>> start Data excerpt
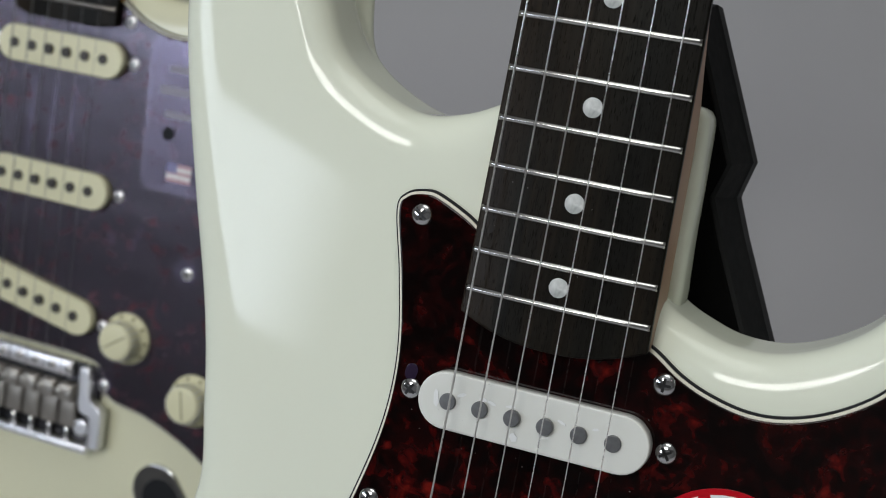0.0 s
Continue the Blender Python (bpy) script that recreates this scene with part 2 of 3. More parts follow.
def spline(points, steps=8):
    """Closed smooth curve through control points."""
    n = len(points)
    P = [Vector((a, b, 0)) for a, b in points]
    out = []
    for i in range(n):
        p0, p1, p2, p3 = P[i - 1], P[i], P[(i + 1) % n], P[(i + 2) % n]
        for s in range(steps):
            t = s / steps
            q = 0.5 * ((2 * p1) + (p2 - p0) * t + (2 * p0 - 5 * p1 + 4 * p2 - p3) * t * t + (3 * p1 - p0 - 3 * p2 + p3) * t ** 3)
            out.append((q.x, q.y))
    return out


def inset(loop, d):
    """The loop moved d inward, for a loop that runs anticlockwise."""
    n = len(loop)
    out = []
    for i in range(n):
        ax, az = loop[i - 1]
        bx, bz = loop[(i + 1) % n]
        tx, tz = bx - ax, bz - az
        k = math.hypot(tx, tz) or 1.0
        x, z = loop[i]
        out.append((x - tz / k * d, z + tx / k * d))
    return out


def inset_far(loop, d, full):
    """An inset, out of a deepest one of full, that is scaled down round tight convex corners, so that they do not fold over."""
    n, k = len(loop), 4
    room = []
    for i in range(n):
        a, b, c = (Vector(loop[(i + j) % n]) for j in (-k, 0, k))
        turn = (b - a).angle_signed(c - b, 0.0)
        span = ((b - a).length + (c - b).length) / 2
        room.append(0.72 * span / -turn if turn < -0.02 else 1e3)
    room = [min(room[(i + j) % n] for j in range(-12, 13)) for i in range(n)]
    deep = [min(1.0, r / full) for r in room]
    for _ in range(24):
        deep = [(deep[i - 1] + deep[i] + deep[(i + 1) % n]) / 3 for i in range(n)]
    out = []
    for i in range(n):
        ax, az = loop[i - 1]
        bx, bz = loop[(i + 1) % n]
        tx, tz = bx - ax, bz - az
        q = math.hypot(tx, tz) or 1.0
        x, z = loop[i]
        out.append((x - tz / q * d * deep[i], z + tx / q * d * deep[i]))
    return out


def anticlockwise(loop):
    s = sum(loop[i - 1][0] * loop[i][1] - loop[i][0] * loop[i - 1][1] for i in range(len(loop)))
    return loop if s > 0 else loop[::-1]


def rings(bm, layers, close=True):
    """Skin between rings of the same length, given as lists of (x, y, z) in mm; caps at both ends."""
    rows = [[bm.verts.new((x * MM, y * MM, z * MM)) for x, y, z in ring] for ring in layers]
    for a, b in zip(rows, rows[1:]):
        n = len(a)
        for i in range(n):
            j = (i + 1) % n
            bm.faces.new((a[i], a[j], b[j], b[i]))
    if close:
        bm.faces.new(rows[0])
        bm.faces.new(rows[-1][::-1])
    return rows


def slab(bm, loop, y0, y1, bevel=0.0):
    """Plate over a loop in the xz plane, front at y0, back at y1, with a bevelled front rim."""
    loop = anticlockwise(loop)
    at = lambda lp, y: [(x, y, z) for x, z in lp]
    layers = []
    if bevel:
        layers += [at(inset(loop, bevel * 1.6), y0), at(inset(loop, bevel), y0), at(inset(loop, bevel * 0.3), y0 + bevel * 0.3)]
        layers += [at(loop, y0 + bevel)]
    else:
        layers += [at(loop, y0)]
    layers += [at(loop, y1)]
    rings(bm, layers)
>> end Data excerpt
**Task instructions**
Do not include the images; transcribe the rest of the listing exactly.

**Result**
0.0 s
Continue the Blender Python (bpy) script that recreates this scene with part 2 of 3. More parts follow.
def spline(points, steps=8):
    """Closed smooth curve through control points."""
    n = len(points)
    P = [Vector((a, b, 0)) for a, b in points]
    out = []
    for i in range(n):
        p0, p1, p2, p3 = P[i - 1], P[i], P[(i + 1) % n], P[(i + 2) % n]
        for s in range(steps):
            t = s / steps
            q = 0.5 * ((2 * p1) + (p2 - p0) * t + (2 * p0 - 5 * p1 + 4 * p2 - p3) * t * t + (3 * p1 - p0 - 3 * p2 + p3) * t ** 3)
            out.append((q.x, q.y))
    return out


def inset(loop, d):
    """The loop moved d inward, for a loop that runs anticlockwise."""
    n = len(loop)
    out = []
    for i in range(n):
        ax, az = loop[i - 1]
        bx, bz = loop[(i + 1) % n]
        tx, tz = bx - ax, bz - az
        k = math.hypot(tx, tz) or 1.0
        x, z = loop[i]
        out.append((x - tz / k * d, z + tx / k * d))
    return out


def inset_far(loop, d, full):
    """An inset, out of a deepest one of full, that is scaled down round tight convex corners, so that they do not fold over."""
    n, k = len(loop), 4
    room = []
    for i in range(n):
        a, b, c = (Vector(loop[(i + j) % n]) for j in (-k, 0, k))
        turn = (b - a).angle_signed(c - b, 0.0)
        span = ((b - a).length + (c - b).length) / 2
        room.append(0.72 * span / -turn if turn < -0.02 else 1e3)
    room = [min(room[(i + j) % n] for j in range(-12, 13)) for i in range(n)]
    deep = [min(1.0, r / full) for r in room]
    for _ in range(24):
        deep = [(deep[i - 1] + deep[i] + deep[(i + 1) % n]) / 3 for i in range(n)]
    out = []
    for i in range(n):
        ax, az = loop[i - 1]
        bx, bz = loop[(i + 1) % n]
        tx, tz = bx - ax, bz - az
        q = math.hypot(tx, tz) or 1.0
        x, z = loop[i]
        out.append((x - tz / q * d * deep[i], z + tx / q * d * deep[i]))
    return out


def anticlockwise(loop):
    s = sum(loop[i - 1][0] * loop[i][1] - loop[i][0] * loop[i - 1][1] for i in range(len(loop)))
    return loop if s > 0 else loop[::-1]


def rings(bm, layers, close=True):
    """Skin between rings of the same length, given as lists of (x, y, z) in mm; caps at both ends."""
    rows = [[bm.verts.new((x * MM, y * MM, z * MM)) for x, y, z in ring] for ring in layers]
    for a, b in zip(rows, rows[1:]):
        n = len(a)
        for i in range(n):
            j = (i + 1) % n
            bm.faces.new((a[i], a[j], b[j], b[i]))
    if close:
        bm.faces.new(rows[0])
        bm.faces.new(rows[-1][::-1])
    return rows


def slab(bm, loop, y0, y1, bevel=0.0):
    """Plate over a loop in the xz plane, front at y0, back at y1, with a bevelled front rim."""
    loop = anticlockwise(loop)
    at = lambda lp, y: [(x, y, z) for x, z in lp]
    layers = []
    if bevel:
        layers += [at(inset(loop, bevel * 1.6), y0), at(inset(loop, bevel), y0), at(inset(loop, bevel * 0.3), y0 + bevel * 0.3)]
        layers += [at(loop, y0 + bevel)]
    else:
        layers += [at(loop, y0)]
    layers += [at(loop, y1)]
    rings(bm, layers)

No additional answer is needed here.